With thesis statements, things got to a point that, in some schools and
colleges, students who had to write a term paper to pass a course had first
to submit a thesis statement and later, a detailed outline.  Both had to be
approved before the paper could be written.  Students hated the extra
requirements but it enabled more students to pass.  Only once did I waver
from that practice: a five-week intensive summer course in American Lit. 
I told the students that the time frame was too short for my regular course 
of assignment but gave the full directions and warned them that the thesis
statement had to come first and I had to approve it and an outline was
required for the finished paper but I would not require it in advance as 
I was supposed to because I did not want to delay their writing a single
day.

One student completely ignored the specific guidelines and turned in the
worst paper I have ever received and, therefore, failed the course.  She
was defiant, explaining that she was staying with her father during the
summer and had no access to any references except for one encyclopedia.  

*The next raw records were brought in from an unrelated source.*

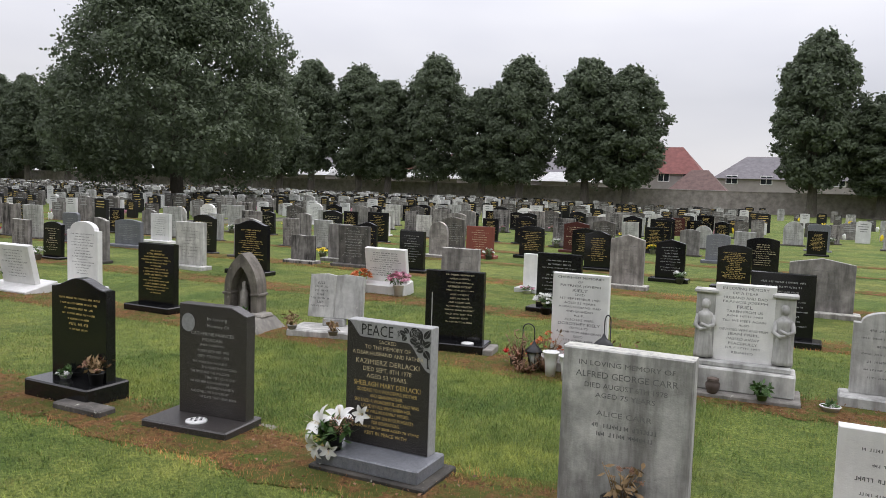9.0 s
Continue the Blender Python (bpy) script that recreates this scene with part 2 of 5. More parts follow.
BARK = bark()
LEAF_MAPLE = foliage("maple_leaves", (0.062, 0.088, 0.062), (0.165, 0.210, 0.142), 0.42)
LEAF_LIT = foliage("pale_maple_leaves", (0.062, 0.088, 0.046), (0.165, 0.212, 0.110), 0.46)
LEAF_DARK = foliage("dark_avenue_leaves", (0.048, 0.072, 0.050), (0.132, 0.175, 0.112), 0.36)
LEAF_LIME = foliage("lime_leaves", (0.064, 0.086, 0.057), (0.165, 0.205, 0.125), 0.38)
# distance haze mixed into the leaf colour: paler and greyer than the leaves are
LEAF_HAZED = foliage("haze_paled_leaves", (0.10, 0.128, 0.094), (0.22, 0.265, 0.18), 0.42)
LEAF_YELLOW = foliage("yellowing_leaves", (0.05, 0.075, 0.018), (0.20, 0.21, 0.05), 0.35)
LEAF_PURPLE = foliage("purple_tinged_leaves", (0.045, 0.056, 0.044), (0.105, 0.122, 0.088))


def lawn():
    m, nt, b = mat_base("mown_lawn", 0.9, 0.2)
    fine = n_noise(nt, 34, 5, 0.7, world_space=True)
    col = n_ramp(nt, fine, ((0.30, (0.036, 0.062, 0.016)), (0.5, (0.114, 0.165, 0.039)), (0.72, (0.24, 0.296, 0.086))))
    big = n_noise(nt, 0.35, 4, 0.6, seed=9, world_space=True)
    col = n_mix(nt, n_grey(nt, big, 0.42, 0.66), col, n_ramp(nt, fine, ((0.3, (0.105, 0.126, 0.032)), (0.75, (0.23, 0.25, 0.076)))))
    mid = n_noise(nt, 2.2, 6, 0.75, seed=21, world_space=True)
    col = n_mix(nt, n_grey(nt, mid, 0.60, 0.80), col, (0.18, 0.155, 0.06))
    tuft = n_noise(nt, 5.5, 6, 0.75, seed=33, world_space=True)
    col = n_mix(nt, 1.0, col, n_ramp(nt, tuft, ((0.34, (0.66, 0.72, 0.68)), (0.5, (1.0, 1.0, 1.0)), (0.66, (1.36, 1.28, 1.28)))), "MULTIPLY")
    wide = n_noise(nt, 1.1, 5, 0.7, seed=41, world_space=True)
    col = n_mix(nt, 1.0, col, n_ramp(nt, wide, ((0.36, (0.66, 0.76, 0.66)), (0.64, (1.34, 1.22, 1.12)))), "MULTIPLY")
    nt.links.new(col, b.inputs["Base Color"])
    n_bump(nt, b, n_noise(nt, 90, 4, 0.7, seed=2, world_space=True), 0.9, 0.03)
    return m


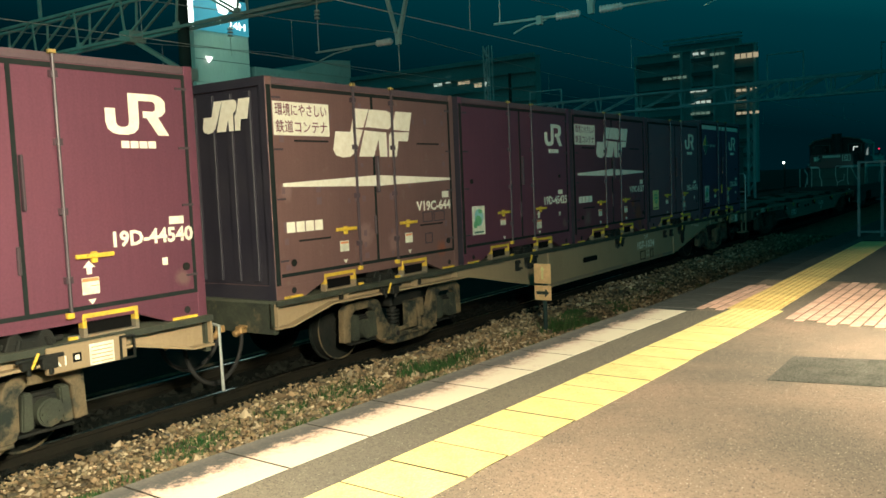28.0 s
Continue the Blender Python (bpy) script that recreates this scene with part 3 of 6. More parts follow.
studs_near, studs = dotted("tactile_tile", 0.51, "yellow_tile"), dotted("tactile_tile", 0.50, "old_tile")
jog = random.Random(31)
for i in range(-29, 16):
    # tiles were laid in threes, with a wider joint before each set
    cob("tactile_tile", flat if i < 13 else studs_near, tact, TURN @ pose(0.76 + jog.uniform(-0.0015, 0.0015), 0.026 + i * 0.37 + (0.002, 0.0, -0.002)[(i - 1) % 3], 0, 0, 0, jog.uniform(-0.1, 0.1)))
for i in range(24):
    cob("tactile_tile", studs, tact, FAR_TACT @ pose(0, i * 0.36 + jog.uniform(-0.003, 0.003), 0, 0, 0, jog.uniform(-0.12, 0.12)))
for i in range(1, 18):
    cob("tactile_tile", studs, tact, pose(0.74 + 0.50 * i, 5.86 + 23 * 0.36, 0))

blocks = thing("block_paving", "pinkish paving blocks laid across the platform", "block paving", "", PLAT)
tagged(blocks, kind="structure")
part("bedding", Shape().box(0.57, 0.83, 5.80, 7.95, 0.0, 0.0025), M["joint_sand"], blocks)
part("bedding", Shape().prism([(1.54, 5.50), (6.0, 4.25), (6.0, 7.90), (1.98, 7.90), (1.98, 8.40), (1.54, 8.40)], "z", 0.0, 0.0025), M["joint_sand"], blocks)
bk = mesh_of("paving_block", Shape().box(0.009, 0.091, 0.004, 0.196, 0.0, 0.008).bevel(0.003), M["brick"])
n = 0
for i in range(0, 46):
    x = (0.555 + 0.1 * i) if i < 3 else 1.53 + 0.1 * (i - 3)
    front, back = (5.66, 7.75) if i < 3 else (5.36 - 0.28 * (x - 1.53), 8.2 if x < 1.9 else 7.75)
    for j in range(23):
        y = 3.76 + 0.2 * j + (0.1 if i % 2 else 0.0)
        if y < front or y > back or n > 620:
            continue
        cob("paving_block", bk, blocks, pose(x, y, 0))
        n += 1

hatch = thing("floor_hatch", "grey checkered steel hatch set in the asphalt", "hatch", "", PLAT)
HC = ((2.02, 2.945), (2.90, 3.12), (2.86, 3.97), (2.0, 3.77))
hm = (sum(c[0] for c in HC) / 4, sum(c[1] for c in HC) / 4)
HI = [(hm[0] + (x - hm[0]) * 0.93, hm[1] + (y - hm[1]) * 0.93) for x, y in HC]
part("hatch_plate", Shape().prism(HI, "z", 0.0, 0.006), M["hatch"], hatch)
for i in range(4):
    part("hatch_frame", Shape().prism([HC[i], HC[(i + 1) % 4], HI[(i + 1) % 4], HI[i]], "z", 0.0, 0.005), M["hatch"], hatch, "worn steel rim")
for i in range(26):
    k = (i + 0.7) / 26.4
    a, b = [Vector(HI[0]).lerp(Vector(HI[1]), k), Vector(HI[3]).lerp(Vector(HI[2]), k)]
    part("tread_rib", Shape().bar((a.x, a.y + 0.02, 0.006), (b.x, b.y - 0.02, 0.006), 0.008, 0.006), M["hatch"], hatch)

# ---- wagons ----
W = 1.30  # half width over the deck


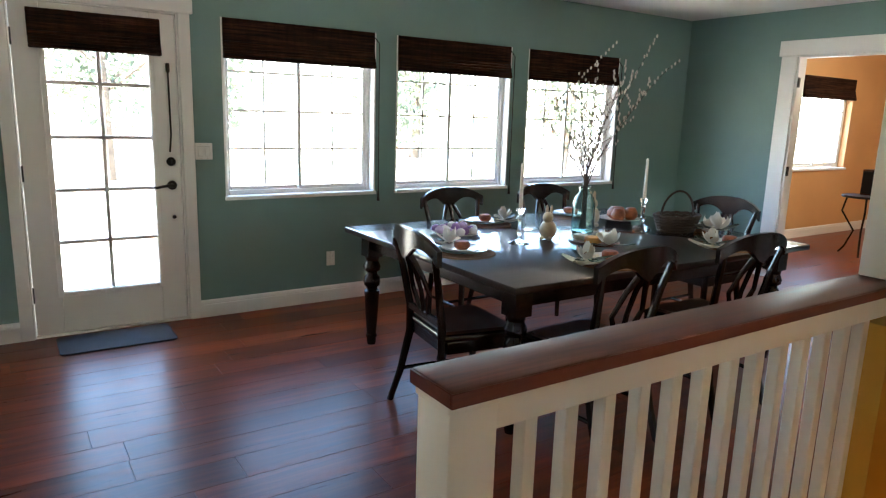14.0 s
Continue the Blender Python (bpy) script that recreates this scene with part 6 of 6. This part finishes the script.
part("case", Build().box(-0.08, 0.08, -0.08, 0.08, 0, 0.30, 0.01, 2), MAHOG, tv)
part("grille", Build().box(0.08, 0.085, -0.07, 0.07, 0.02, 0.28, 0.002), IRON, tv)
fan = thing("ceiling_fan", "white ceiling fan in the bedroom", "ceiling fan", -7.9, -5.35, 2.27)
part("rod", Build().cyl((0, 0, 0.05), (0, 0, CE - 2.27), 0.014, n=10), TRIM, fan)
part("motor", Build().lathe([(0.06, -0.06), (0.11, -0.03), (0.12, 0.02), (0.07, 0.06)], n=22), TRIM, fan)
for k in range(5):
    part("blade", Build().box(0.12, 0.66, -0.065, 0.065, -0.006, 0.004, 0.002, m=Matrix.Rotation(k * 1.2566 + 0.3, 4, "Z") @ Matrix.Rotation(radians(9), 4, "X")), TRIM, fan)
part("light_bowl", Build().lathe([(0.03, -0.15), (0.085, -0.12), (0.10, -0.07), (0.06, -0.058)], n=20), SHADE_IN, fan)
lamp("bedroom_fan_light", -7.9, -5.35, 2.08, 4.0, (1.0, 0.86, 0.66), 0.08)
wr = thing("flower_wall_spray", "dried magnolia spray on the ochre wall", "wall decoration", -10.59, -6.2, 1.5)
for k in range(7):
    g = Build()
    petal_cup(g, (0.02, 0.05 * math.cos(k * 1.3), 0.08 * math.sin(k * 1.7)), 0.0, 0.9, k * 0.9, 0.16, 0.05)
    part("petal", g, PETAL if k % 2 else PUMP, wr)
d2 = thing("door_second", "open white glazed door leaning into the dark room", "door", WW - 0.10, D2[0] + 0.03, 0, 158)
glazed_leaf(d2, 0.0, 0.77, 0.012, 2.09, 0.0, 0.038, 0.11, 0.13, 0.24, 3, 5, CREAM)

# ---- sloped soffit over the stair ----
setting("soffit_west", Build().prism([(-4.33, CE), (-3.5, 2.235), (-3.0, 2.235), (-3.0, CE)], 0.0, 1.6, Matrix.Translation((-5.62, 0, 0)) @ Matrix(((0, 0, 1, 0), (1, 0, 0, 0), (0, 1, 0, 0), (0, 0, 0, 1)))), WHITE_CEIL, "white sloped ceiling soffit", "ceiling")
setting("wall_stair_foot", Build().box(WELL[0] - 1.3, WELL[0] - 1.2, -3.6, -2.3, -2.6, -0.05).box(WELL[0] - 1.2, WELL[0], -3.48, -3.38, -2.6, -0.05).box(WELL[0] - 1.2, WELL[0], -2.48, -2.38, -2.6, -0.05), POST, "cream painted passage walls at the stair foot", "wall")
setting("floor_passage", Build().box(WELL[0] - 1.3, WELL[0] - 0.1, -3.6, -2.3, -2.7, -2.6), GROUT, "tiled passage floor at the stair foot", "floor")
setting("stair_door_casing", Build().box(WELL[0] - 0.06, WELL[0] - 0.01, -3.20, -3.115, -2.6, -0.156, 0.003).box(WELL[0] - 0.06, WELL[0] - 0.01, -2.62, -2.54, -2.6, -0.156, 0.003), TRIM, "white door casing at the stair foot", "door casing")

# ---- outdoors ----
LEAVES = plain("tree_leaves", (0.11, 0.13, 0.08), 0.7, 0, 0.5, 3)
BARK = plain("bark", (0.09, 0.065, 0.045), 0.9, 0, 0.4, 12)


def tree(x, y, h, seed, conifer=False):
    rn_ = random.Random(seed)
    root = thing("tree", "leafy green tree beyond the window" if not conifer else "dark conifer beyond the window", "tree", x, y, -0.3, 0, "trees outdoors")
    g = Build().tube([(0, 0, 0), (0.05 * h * rn_.uniform(-0.5, 0.5), 0.03 * h, h * 0.4), (0, 0, h * 0.85)], [h * 0.03, h * 0.022, h * 0.006], 8)
    tips = []
    for k in range(11):
        a, z = rn_.uniform(0, 6.28), h * rn_.uniform(0.25 if not conifer else 0.12, 0.8)
        r = h * (0.30 * (1 - (z / h - 0.4) ** 2) if not conifer else 0.26 * (1 - z / h)) * rn_.uniform(0.6, 1.0)
        tip = Vector((r * math.cos(a), r * math.sin(a), z + (r * 0.5 if not conifer else -r * 0.1)))
        g.tube([(0, 0, z - r * 0.2), tip * 0.6 + Vector((0, 0, z * 0.35)), tip], [h * 0.009, h * 0.006, h * 0.002], 5)
        tips.append(tip)
    part("trunk", g, BARK, root)
    vv, ff = [], []
    for k in range(1500):
        t = tips[rn_.randrange(len(tips))] * rn_.uniform(0.45, 1.08)
        sp = h * 0.07
        c = Vector((t.x + rn_.gauss(0, sp), t.y + rn_.gauss(0, sp), (t.z if t.length else 0) + rn_.gauss(0, sp * 0.8)))
        if c.z < h * 0.12:
            continue
        q = Euler((rn_.uniform(0, 6.28), rn_.uniform(0, 6.28), 0)).to_matrix()
        s = h * rn_.uniform(0.012, 0.024)
        i = len(vv)
        vv += [tuple(c + q @ Vector(p)) for p in ((-s, 0, 0), (0, -s * 0.5, s * 0.1), (s, 0, 0), (0, s * 0.5, s * 0.1))]
        ff.append((i, i + 1, i + 2, i + 3))
    me_ = bpy.data.meshes.new("crown")
    me_.from_pydata(vv, [], ff)
    part("crown", me_, LEAVES, root)


for k, (x, y, h, c) in enumerate(((-10, 30, 7, 0), (-3.0, 32, 7, 1), (2.5, 30, 6.5, 0), (-18, 34, 8, 1), (-22, 24, 7, 0), (8, 33, 7, 0), (5.2, 22, 6, 1), (-1.5, -20, 5.5, 0), (-5, -24, 7, 0), (2.5, -23, 6, 0), (-10, -22, 6, 1), (-16, -20, 7, 0), (-13.5, -26, 8, 0))):
    tree(x, y, h, 20 + k, bool(c))
nh = thing("neighbour_house", "far pale house with a dark roof", "house", -8, 48, -0.3)
part("wall", Build().box(-6, 6, -4, 4, 0, 3.2), CREAM, nh)
part("roof", Build().prism([(-6.6, 3.1), (6.6, 3.1), (0, 6.2)], -4.5, 4.5, Matrix(((1, 0, 0, 0), (0, 0, 1, 0), (0, 1, 0, 0), (0, 0, 0, 1)))), IRON, nh)
for x in (-4, -1, 2.5):
    part("window", Build().box(x, x + 1.4, -4.06, -4.0, 1.0, 2.3), DARKGLASS, nh)

# ---- floor boards and hall tiles ----
floor = thing("floor", "dark red-brown wide-plank wooden floor", "floor", 0, 0, 0, 0, "", "structure")
rp = random.Random(9)
PL = {}


def plank(x0_, x1_, y0_, y1_):
    key = (round((x1_ - x0_) * 20), round((y1_ - y0_) * 1000))
    w, d = x1_ - x0_ - 0.001, y1_ - y0_ - 0.001
    me_ = Build().box(0, w, 0, d, -0.013, 0, 0.0008).mesh("plank")
    o = part("plank", me_, FLOORW, floor)
    o.location = (x0_ + 0.0005, y0_ + 0.0005, -rp.uniform(0, 0.0004))


wx0, wx1, wy0, wy1 = WELL
for ya, yb, right in ((WS, wy0, 1.30), (wy0, wy1, 1.56), (wy1, WN, 2.1)):
    n = max(1, round((yb - ya) / 0.19))
    for k in range(n):
        a, b = ya + (yb - ya) * k / n, ya + (yb - ya) * (k + 1) / n
        x = WW - rp.uniform(0, 1.2)
        while x < right:
            w = rp.uniform(1.05, 1.75)
            p, q = max(x, WW), min(x + w, right)
            x += w
            if q - p < 0.02:
                continue
            if ya == wy0:
                for s0, s1 in ((p, min(q, wx0)), (max(p, wx1), q)):
                    if s1 - s0 > 0.02:
                        plank(s0, s1, a, b)
            else:
                plank(p, q, a, b)
tm = Build().box(0, 0.395, 0, 0.395, -0.007, 0.0, 0.002).mesh("tile")
for i in range(9):
    for k in range(15):
        x, y = 1.58 + i * 0.4, -6.0 + k * 0.4
        if y < -0.2:
            o = part("tile", tm, TILE, hall_floor)
            o.location = (x, y, HALL + rp.uniform(0, 0.0006))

I pointed that the University library was only a few hundred yards away; 
her retort was that her father did not like to wait for her so she had not
asked.  She went postal when she received an F for the course: the paper 
was 25-33% of the grade and told me that she could not graduate with her
class without passing American Lit and I had no right to keep her from
graduating.  Somehow I lost all sympathy and told her to follow directions
the next time she took American Lit or she would earn another F.  In
teaching American Lit on three occasions I encountered only that one who did
not follow directions--except for the very few who refused to write a term
paper.

As you might guess, the above happenings were before the PC came on line.